C’eût été comique sans l’affreuse tragédie qui se préparait. Vraiment, celui qui n’a pas assisté à une séance de cour martiale ne peut s’imaginer ce que ça peut être. Il faut avoir vu la scène du conseil de guerre dans le Serviteur du Diable, de Bernard Shaw, pour mesurer approximativement la stupidité des juges militaires.

Neuf des « révoltés », sur vingt-sept, furent condamnés à mort. C’étaient : Chapiro, Timauxian, Pallo, Alphaud, Nicolaeif, Petroff, Brondeck, Dickmann, Artomachine. Les autres récoltaient des années de travaux publics.

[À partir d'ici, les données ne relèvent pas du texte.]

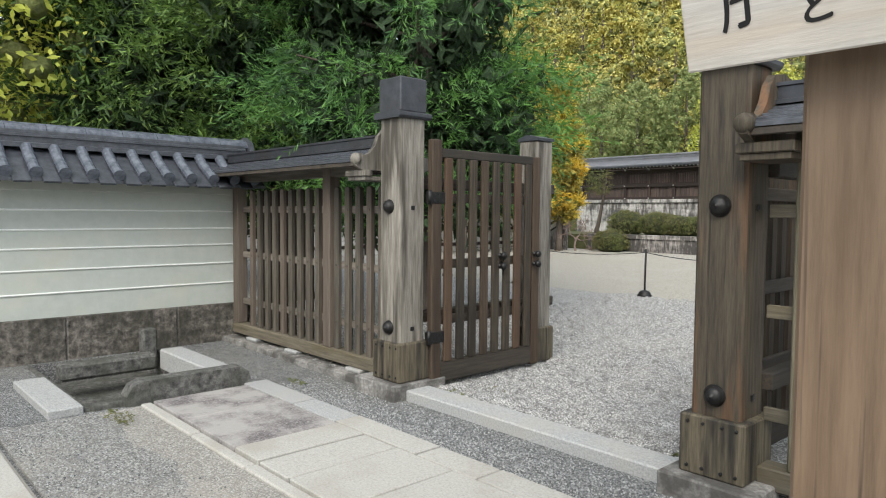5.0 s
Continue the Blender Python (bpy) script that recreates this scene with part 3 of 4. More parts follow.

Dans la cour de la mairie je pus dire quelques mots rapides à Timauxian entre ses deux gardes du corps. Avec une sorte de stupeur douloureuse dans le regard, il me confia qu’il n’aurait jamais cru des officiers français capables de tels crimes ; qu’il les imaginait tout à fait différents des brutes de la Légion. Hélas ! Il ajoutait qu’on ne les fusillerait certainement pas, qu’on n’oserait pas et que, lui, d’ailleurs, avait expédié un télégramme à Paris et qu’on verrait bien. Confiance stérile. Le lendemain, on rassemblait les soldats du 43e. C’était le matin. À quelques-uns, nous nous étions fit porter malades pour pouvoir suivre, le plus près possible, le drame. Je filai à travers bois, me dissimulant derrière une rangée de sapins et de chênes qui dominaient une assez vaste clairière. Je vois encore les lieux comme si j’y étais. Les soldats arrivèrent lentement, débouchant d’un étroit chemin ; ils se placèrent à droite et à gauche de la clairière. Au milieu, on mit des gendarmes.